At the same time, however, I found the video image disturbance when setting vSync enable on Android. This issue might be occurred since #966. I am keeping the investigation to fix the issue.
@karasusan I wasn't sure what was the main motivation getting CommandRecordingState into use in PR 966 after PR 888 closed? Not that I don't want it to happen, just wasn't sure if there was more reasons. :)

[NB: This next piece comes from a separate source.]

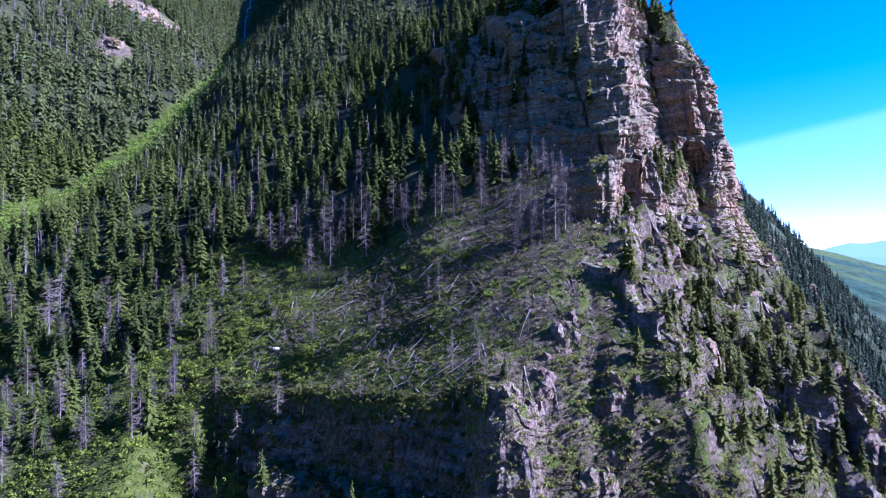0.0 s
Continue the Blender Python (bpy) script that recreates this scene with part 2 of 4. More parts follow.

I am able to reproduce the same WaitSync regression from the original PR 888 when vsync is enabled. There's not much hooks to work with from the plugin towards Unity rendering state, so synchronizing against frame counts is always kind of hacky compared to custom CommandBuffer and VkFence. On Linux, running 60fps app with vsync gives me about 20fps stream and WaitSync was either done at 18ms or timing out at 30ms.
Since Unity Vulkan graphics device updates the safe frame counter once a frame, after presenting, we'll need to add some C# side PlayerLoop extras that get called after Unity's built-in PostLateUpdate.PresentAfterDraw. Something that triggers UpdateState on plugin side basically.

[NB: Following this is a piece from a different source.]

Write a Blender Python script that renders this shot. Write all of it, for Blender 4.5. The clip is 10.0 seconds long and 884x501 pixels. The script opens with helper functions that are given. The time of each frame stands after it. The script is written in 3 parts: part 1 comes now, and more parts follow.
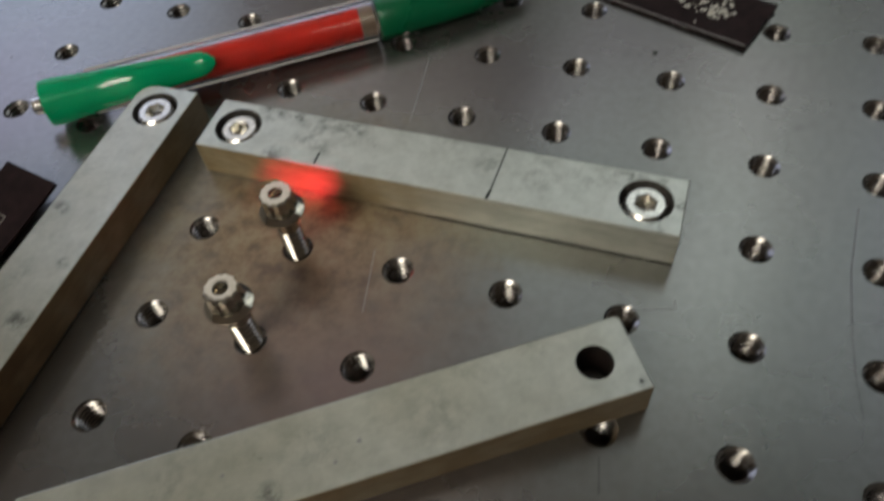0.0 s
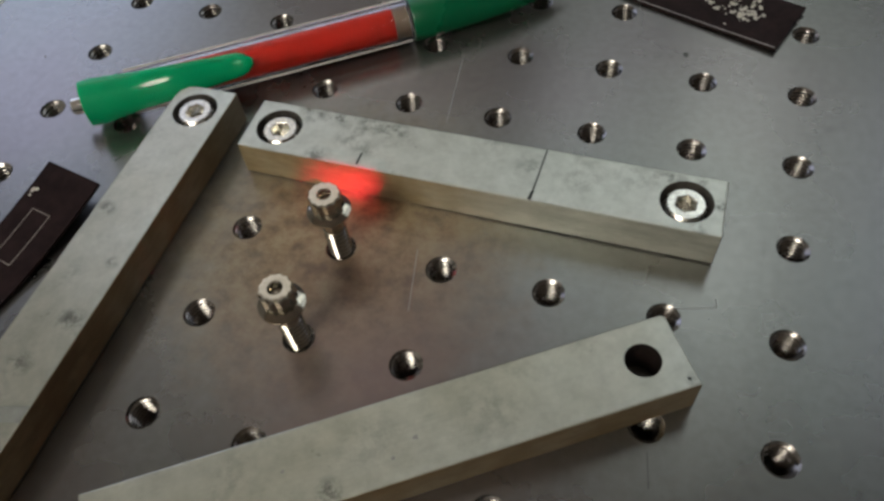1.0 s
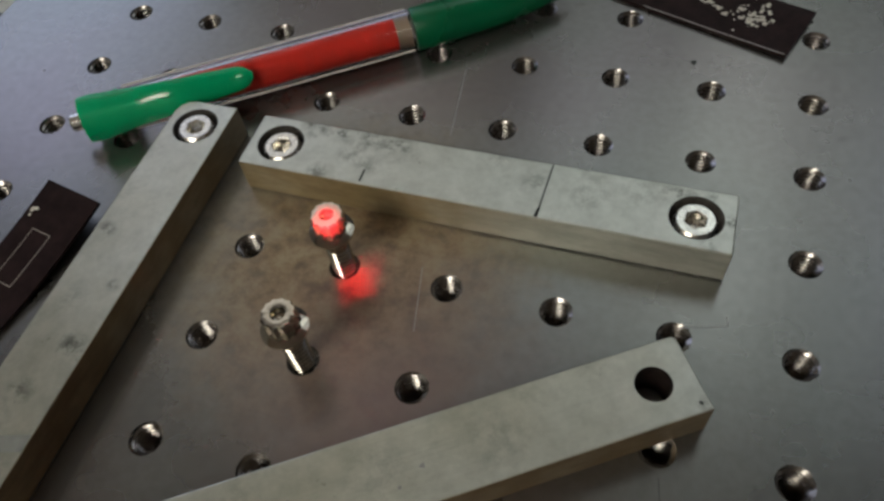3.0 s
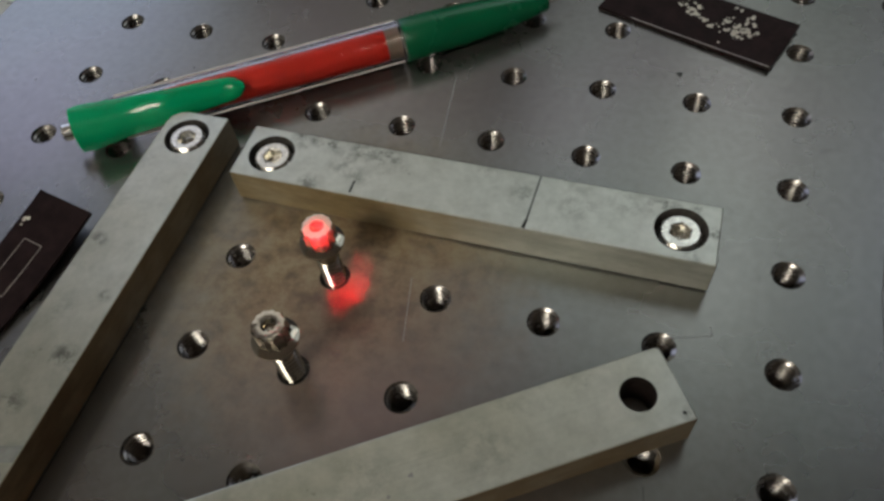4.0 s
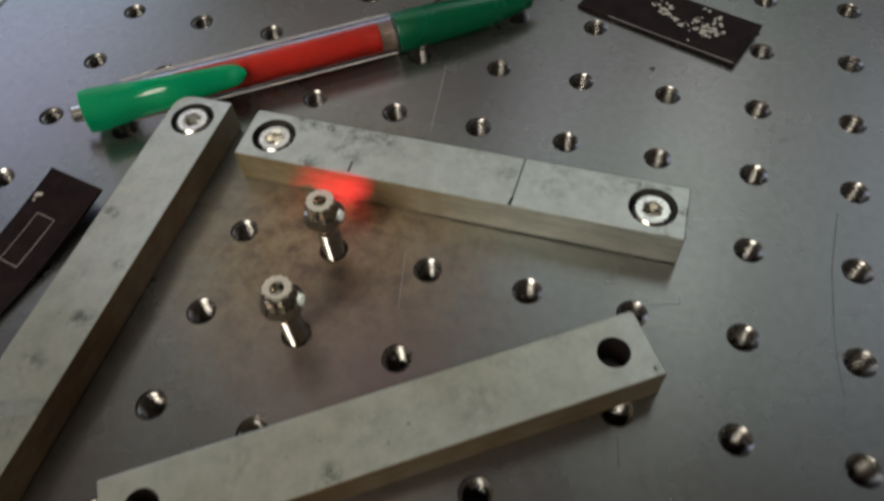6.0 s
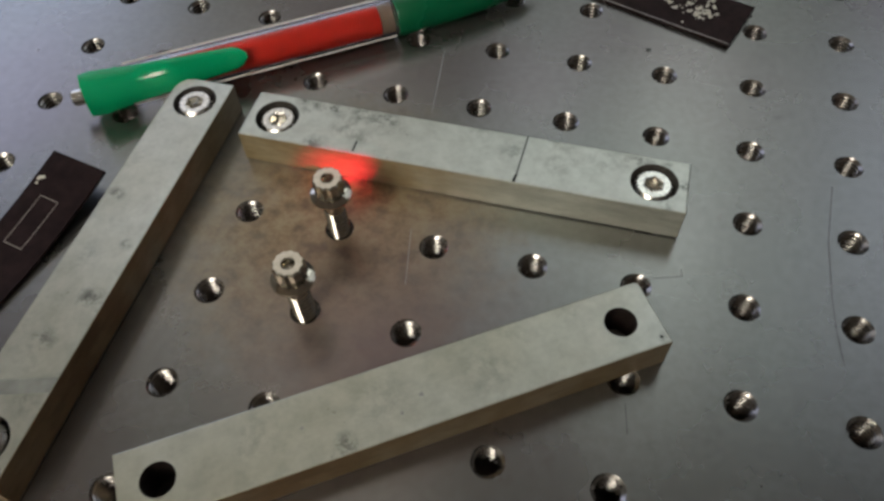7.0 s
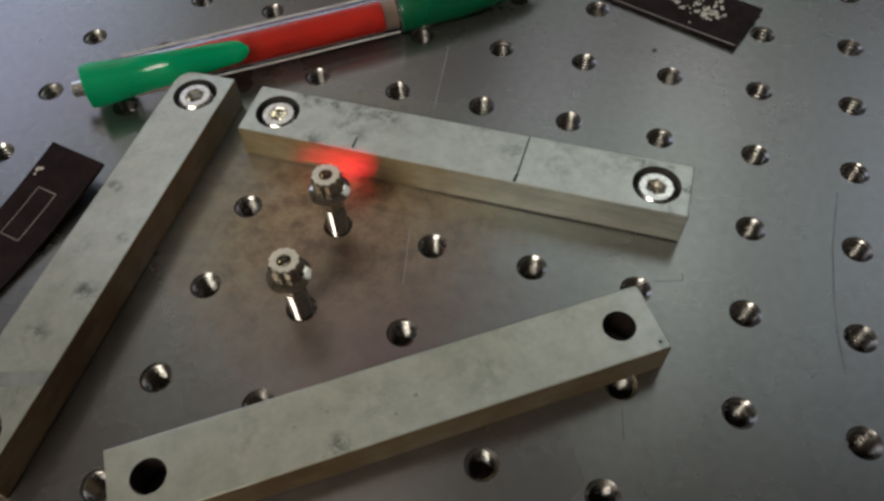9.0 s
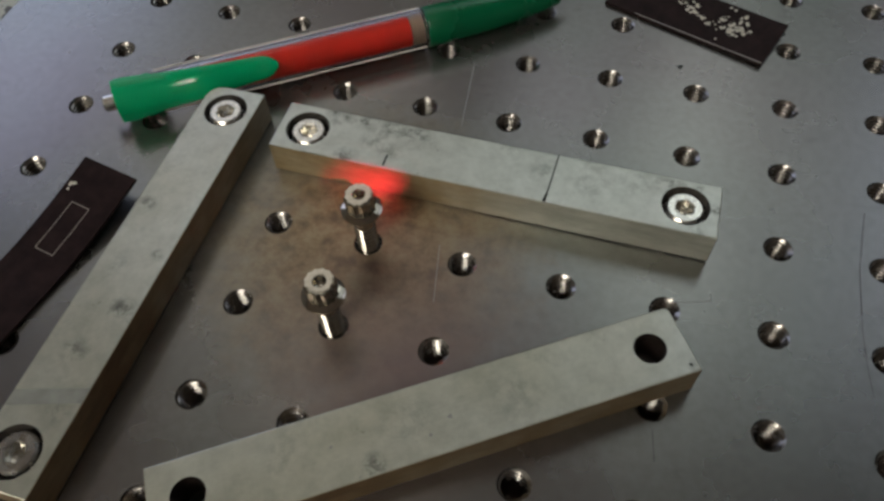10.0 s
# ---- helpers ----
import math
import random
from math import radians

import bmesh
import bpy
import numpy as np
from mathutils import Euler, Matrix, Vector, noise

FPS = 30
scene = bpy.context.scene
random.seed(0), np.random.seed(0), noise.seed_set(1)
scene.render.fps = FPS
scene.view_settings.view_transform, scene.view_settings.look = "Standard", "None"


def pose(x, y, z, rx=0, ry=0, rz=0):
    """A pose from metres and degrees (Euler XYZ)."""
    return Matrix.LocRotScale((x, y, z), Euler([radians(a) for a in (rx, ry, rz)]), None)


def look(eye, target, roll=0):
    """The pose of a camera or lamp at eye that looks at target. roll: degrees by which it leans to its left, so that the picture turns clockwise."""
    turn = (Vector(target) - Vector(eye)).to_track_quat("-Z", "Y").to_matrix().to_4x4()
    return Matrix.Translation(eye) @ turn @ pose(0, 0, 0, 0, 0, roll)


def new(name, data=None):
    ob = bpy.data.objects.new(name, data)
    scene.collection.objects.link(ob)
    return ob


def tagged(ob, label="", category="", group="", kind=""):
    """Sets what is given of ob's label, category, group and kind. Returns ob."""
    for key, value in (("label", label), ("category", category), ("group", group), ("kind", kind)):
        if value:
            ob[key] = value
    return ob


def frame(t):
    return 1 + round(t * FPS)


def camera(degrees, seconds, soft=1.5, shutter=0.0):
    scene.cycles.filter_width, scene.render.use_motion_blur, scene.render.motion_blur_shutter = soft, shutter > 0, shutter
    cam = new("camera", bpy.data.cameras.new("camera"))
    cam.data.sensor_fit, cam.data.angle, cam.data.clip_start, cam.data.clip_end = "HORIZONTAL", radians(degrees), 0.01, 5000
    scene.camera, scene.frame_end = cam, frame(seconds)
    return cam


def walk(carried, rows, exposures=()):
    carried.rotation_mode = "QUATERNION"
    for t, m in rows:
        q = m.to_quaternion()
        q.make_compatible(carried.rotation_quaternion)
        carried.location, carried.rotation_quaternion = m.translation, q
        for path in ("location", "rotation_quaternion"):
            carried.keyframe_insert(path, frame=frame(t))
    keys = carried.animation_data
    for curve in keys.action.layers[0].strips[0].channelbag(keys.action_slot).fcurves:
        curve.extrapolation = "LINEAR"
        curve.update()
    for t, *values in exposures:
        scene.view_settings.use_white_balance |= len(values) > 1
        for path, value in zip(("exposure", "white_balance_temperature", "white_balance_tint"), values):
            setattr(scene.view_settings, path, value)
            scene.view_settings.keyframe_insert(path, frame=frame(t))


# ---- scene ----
cam = camera(61.6, 10.0, soft=2.8, shutter=0.4)
PATH = [
    (0, (0.099, -0.133, 0.137), (-0.385, 0.938, -1.481), -8.2),
    (0.2, (0.098, -0.135, 0.134), (-0.41, 0.892, -1.505), -10.6),
    (0.5, (0.09, -0.136, 0.14), (-0.419, 0.898, -1.495), -9.6),
    (1, (0.089, -0.137, 0.141), (-0.378, 0.927, -1.487), -7.7),
    (1.5, (0.092, -0.137, 0.142), (-0.366, 0.936, -1.483), -7.4),
    (2, (0.092, -0.133, 0.142), (-0.378, 0.932, -1.484), -8.2),
    (2.5, (0.088, -0.132, 0.142), (-0.392, 0.919, -1.491), -8.8),
    (3.8, (0.087, -0.129, 0.143), (-0.375, 0.914, -1.499), -8.7),
    (4, (0.088, -0.13, 0.145), (-0.369, 0.922, -1.493), -8.1),
    (4.5, (0.09, -0.13, 0.146), (-0.343, 0.929, -1.495), -7.0),
    (5, (0.09, -0.13, 0.144), (-0.347, 0.922, -1.5), -7.3),
    (5.5, (0.091, -0.132, 0.145), (-0.341, 0.92, -1.5), -7.1),
    (5.8, (0.089, -0.134, 0.151), (-0.327, 0.926, -1.494), -5.9),
    (6, (0.088, -0.144, 0.153), (-0.301, 0.933, -1.487), -4.7),
    (6.2, (0.088, -0.151, 0.152), (-0.273, 0.933, -1.489), -3.5),
    (7.3, (0.083, -0.151, 0.152), (-0.258, 0.935, -1.492), -3.5),
    (7.5, (0.084, -0.151, 0.15), (-0.273, 0.934, -1.491), -4.1),
    (8, (0.084, -0.151, 0.152), (-0.278, 0.935, -1.488), -4.1),
    (8.5, (0.083, -0.15, 0.154), (-0.272, 0.935, -1.489), -3.0),
    (9, (0.085, -0.149, 0.151), (-0.269, 0.925, -1.499), -3.0),
    (9.5, (0.078, -0.148, 0.155), (-0.282, 0.917, -1.499), -2.8),
    (10, (0.078, -0.147, 0.156), (-0.284, 0.912, -1.502), -3.1),
]
walk(cam, [(t, look(eye, target, roll)) for t, eye, target, roll in PATH],
     [(0, 0.15), (0.5, 0.28), (1, 0.26), (1.5, 0.16), (2, 0.07), (2.5, 0.03), (4, 0.0), (4.5, -0.04), (5.5, -0.1), (6, 0.1), (7.5, 0.30), (8.5, 0.18), (9.5, 0.03), (10, 0.0)])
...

I have a small prototype of this, that fixes the framerate back to 60fps with vsync and LinuxStandalone. It's an add-on to PR 966 that doesn't conflict with this PR. I'll try to get it out for testing tomorrow, it's likely also improving the reason why WaitSync was timing out and causing crash on Android in PR 966 that had to be worked around.

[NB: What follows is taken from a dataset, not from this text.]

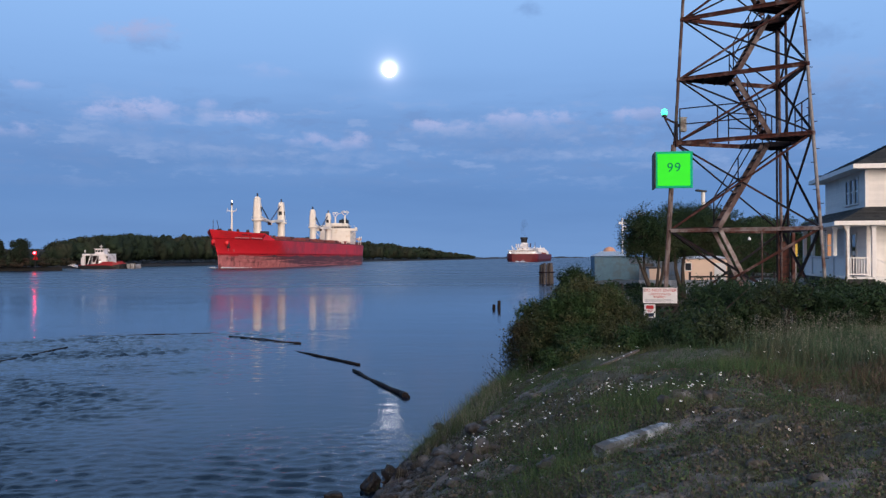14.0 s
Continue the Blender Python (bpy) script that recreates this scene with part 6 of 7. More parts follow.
# ---- buildings beyond the hedge ----
def build_sheds():
    s = thing("boathouse", "blue-grey metal boathouse with a pale low roof", "building", (20.8, 103, 1.0), -6)
    part("wall_block", Geo().box((0, 0.1, 1.35), (3.9, 6.0, 2.9)), M_BLUEGREY, s)
    for k in range(-5, 6):
        part("panel_rib", Geo().box((k * 0.35, -2.91, 1.35), (0.04, 0.024, 2.9)), M_BLUEGREY, s)
    r = part("roof", Geo().add([(-2.1, -3.2, 2.74), (2.1, -3.2, 2.74), (2.1, 3.2, 2.74), (-2.1, 3.2, 2.74), (-1.0, 0, 3.3), (1.0, 0, 3.3)], [(0, 1, 5, 4), (2, 3, 4, 5), (1, 2, 5), (3, 0, 4), (3, 2, 1, 0)]), M_PALEROOF, s, "pale low roof")
    part("annex", Geo().box((2.5, -0.6, 0.9), (1.1, 4.0, 1.9)), M_BLUEGREY, s)
    part("dark_fence_panel", Geo().box((3.9, -4.5, 0.9), (1.0, 0.15, 2.0)), M_WOODGREY, s)
    d = thing("storage_tank", "round orange-topped tank behind the boathouse", "tank", (23.0, 114, 1.2))
    part("shell", Geo().lathe((0, 0, 0), [(0.9, 0), (0.9, 2.75)], 22), M_PEACH, d)
    part("dome", Geo().lathe((0, 0, 2.75), [(0.9, 0), (0.84, 0.42), (0.62, 0.78), (0.3, 0.98), (0.05, 1.03)], 22), M_ORANGE, d, "orange dome", True)
    b = thing("cottage", "low cream cottage with pale roof, lit by the afterglow", "house", (22.05, 71, 1.1), -10)
    part("wall_block", Geo().box((0, 2, 1.2), (3.5, 4.0, 2.4)), M_PEACH, b)
    part("roof", Geo().add([(-1.85, -0.2, 2.42), (1.85, -0.2, 2.42), (1.85, 4.2, 2.42), (-1.85, 4.2, 2.42), (-1.4, 2, 2.62), (1.4, 2, 2.62)], [(0, 1, 5, 4), (2, 3, 4, 5), (1, 2, 5), (3, 0, 4), (3, 2, 1, 0)]), M_TRIM, b)
    w = part("window", Geo().box((-1.3, -0.03, 1.75), (0.55, 0.08, 0.65)), M_TRIM, b)
    part("pane", Geo().box((-1.3, -0.075, 1.75), (0.45, 0.02, 0.55)), M_GLASS, w)
    part("door", Geo().box((1.2, -0.04, 1.05), (0.9, 0.08, 2.0)), M_TRIM, b)
    b2 = thing("shed", "small cream shed between the trees", "building", (16.25, 64, 1.0), -8)
    part("wall_block", Geo().box((0, 1.2, 0.7), (0.8, 2.4, 2.2)), M_PEACH, b2)
    part("roof", Geo().box((0, 1.2, 1.87), (0.95, 2.6, 0.12), bevel=0.03), M_WOODGREY, b2)
    f = thing("picket_fence", "weathered pale board fence in front of the cottage", "fence")
    a, c = Vector((14.2, 60.0, 1.1)), Vector((20.4, 60.0, 1.1))
    n = 34
    part("rail", Geo().beam(a + Vector((0, 0.05, 0.3)), c + Vector((0, 0.05, 0.3)), 0.04, 0.08).beam(a + Vector((0, 0.05, 0.8)), c + Vector((0, 0.05, 0.8)), 0.04, 0.08), M_TRIM, f)
    pk = Geo().prism([(-0.085, -0.012), (0.085, -0.012), (0.085, 0.012), (-0.085, 0.012)], 0.05, 0.98)
    me = pk.mesh("picket", M_PICKET)
    for k in range(n):
        o = new("picket", me)
        o.parent = f
        o.location = a.lerp(c, k / (n - 1))
    rf = thing("rail_fence", "dark weathered rail fence round the yard", "fence")
    for k in range(9):
        x = 18.2 + 1.5 * k
        part("post", Geo().box((x, 62.0, 1.75), (0.13, 0.13, 1.7), bevel=0.01), M_FENCEWOOD, rf)
    for k in range(8):
        for z in (1.35, 1.8, 2.25):
            part("rail", Geo().beam((18.2 + 1.5 * k, 61.9, z), (19.7 + 1.5 * k, 61.9, z), 0.04, 0.12), M_FENCEWOOD, rf)
    for k, (x, y, h) in enumerate(((11.9, 59.0, 0.5), (12.9, 58.0, 0.6), (13.9, 58.6, 0.55), (14.8, 57.6, 0.5))):
        sb = shrub("low dark bush in front of the boathouse", (x, y, 1.0), [(x, y, 1.3, 0.75, 0.6, h), (x + 0.4, y, 1.3 + h * 0.6, 0.4, 0.4, 0.3), (x - 0.4, y, 1.2 + h * 0.5, 0.4, 0.4, 0.3)], 4200, 0.045, M_LEAFDARK, 460 + k, 3)
        sb["group"] = "bushes in front of the boathouse"
    for k in range(7):
        x = 22.8 + 1.5 * k
        sb = shrub("low dark bush behind the rail fence", (x, 63.5, 1.0), [(x, 63.5, 1.6, 0.95, 0.8, 0.75), (x + 0.4, 63.4, 2.0, 0.5, 0.5, 0.35), (x - 0.5, 63.6, 1.9, 0.5, 0.5, 0.4)], 2600, 0.06, M_LEAFDARK, 430 + k, 3)
        sb["group"] = "bushes behind the rail fence"
    for k, (x, y, h) in enumerate(((23.4, 108, 7.4),)):
        m = thing("antenna_mast", "thin white mast beside the boathouse", "mast", (x, y, 1.0))
        part("pole", Geo().tube((0, 0, 0), (0, 0, h), 0.13, 0.09, 8), M_TRIM, m)
        part("fitting", Geo().box((0, 0, h - 0.6), (0.9, 0.2, 0.3)).box((0.2, 0, h - 1.2), (0.5, 0.3, 0.5)), M_TRIM, m)
    m = thing("television_aerial", "roof aerial on a pole above the trees", "aerial", (25.55, 108, 1.0))
    part("pole", Geo().tube((0, 0, 0), (0, 0, 8.2), 0.05, 0.05, 6), M_GALV, m)
    g = Geo().tube((-1.3, 0, 7.9), (1.3, 0, 7.9), 0.04, 0.04, 6)
    for k in range(-4, 5):
        g.tube((k * 0.3, 0, 7.5 + 0.04 * k), (k * 0.3, 0, 8.3 - 0.04 * k), 0.025, 0.025, 5)
    part("elements", g, M_GALV, m)
    m = thing("marker_post", "thin post with a yellow marker strip in the yard", "post", (16.6, 40.0, 1.2))
    part("post", Geo().tube((0, 0, -0.2), (0, 0, 3.1), 0.035, 0.035, 8), M_GALV, m)
    part("strip", Geo().box((0, -0.05, 2.75), (0.12, 0.03, 0.58), bevel=0.006), M_YELLOW, m, "yellow marker strip")
    m = thing("utility_cabinet", "pale metal utility cabinet standing in the yard", "cabinet", (17.2, 46.0, 1.2))
    c = part("body", Geo().box((0, 0, 0.6), (0.6, 0.45, 1.2), bevel=0.02), M_TRIM, m)
    part("door", Geo().box((0, -0.235, 0.6), (0.5, 0.02, 1.05), bevel=0.004), M_TRIM, c)
    v = thing("vent_pipe", "white capped pipe standing in the yard", "pipe", (25.35, 82.0, 1.0))
    part("pipe", Geo().tube((0, 0, 0), (0, 0, 8.75), 0.19, 0.19, 12), M_TRIM, v)
    part("cap", Geo().box((-0.2, 0, 8.81), (0.95, 0.6, 0.16), Euler((0, 0.12, 0)).to_matrix(), 0.03), M_BLACK, v)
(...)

I'm not sure what you mean by image disturbance, but if it's not related to this PR, I'm ok moving forward to merge. I'll add the vsync changesets to another PR, unless you prefer adding them here
@karasusan please do me a favor and instead of reverting all of #966, let's just restore the part that really matters, texture specific cmdbuf/fence synchronization. I added a new changeset into this PR to allow using either cmdbuf/fence or CRS for synchonization, so it's easier to debug and compare this going forward once there's more time to look into the vsync issue.
Thanks for the quick updates!
I'll give it a test when I get a chance, but I think this looks good.
@aet I tested it on Android and Linux. It looks good to me. Thanks you for contribution.
With the use of IUnityGraphicsVulkan::CommandRecordingState out of the way, here's another part I've been using in my branch for few years now. The plugin architecture has changed few times over the years, so I never had time to try pitching it in. 😄
VulkanTexture2D::GetNativeTexturePtrV returns the real native texture handle like other targets
DoImageLayoutTransition tweaks to avoid touching layout and to remove most if not all Vulkan API validation issues
Query if VK_MEMORY_PROPERTY_HOST_CACHED_BIT available, improves CPU encoder performance. It was tested against 1080p60 at the time, but most of my testing goes against nvenc
Prep work for supporting staging textures (cpu writes instead of cpu reads preference), though it's missing VkBuffer related additions. This will be used for improving video rendering performance
Add GetTexturePtr helper. I need a way to figure out from a native texture handle if it's maintained by Unity or the plugin. For now it's Vulkan only, but I'm using it with other targets when adding native texture uploads/staging texture support.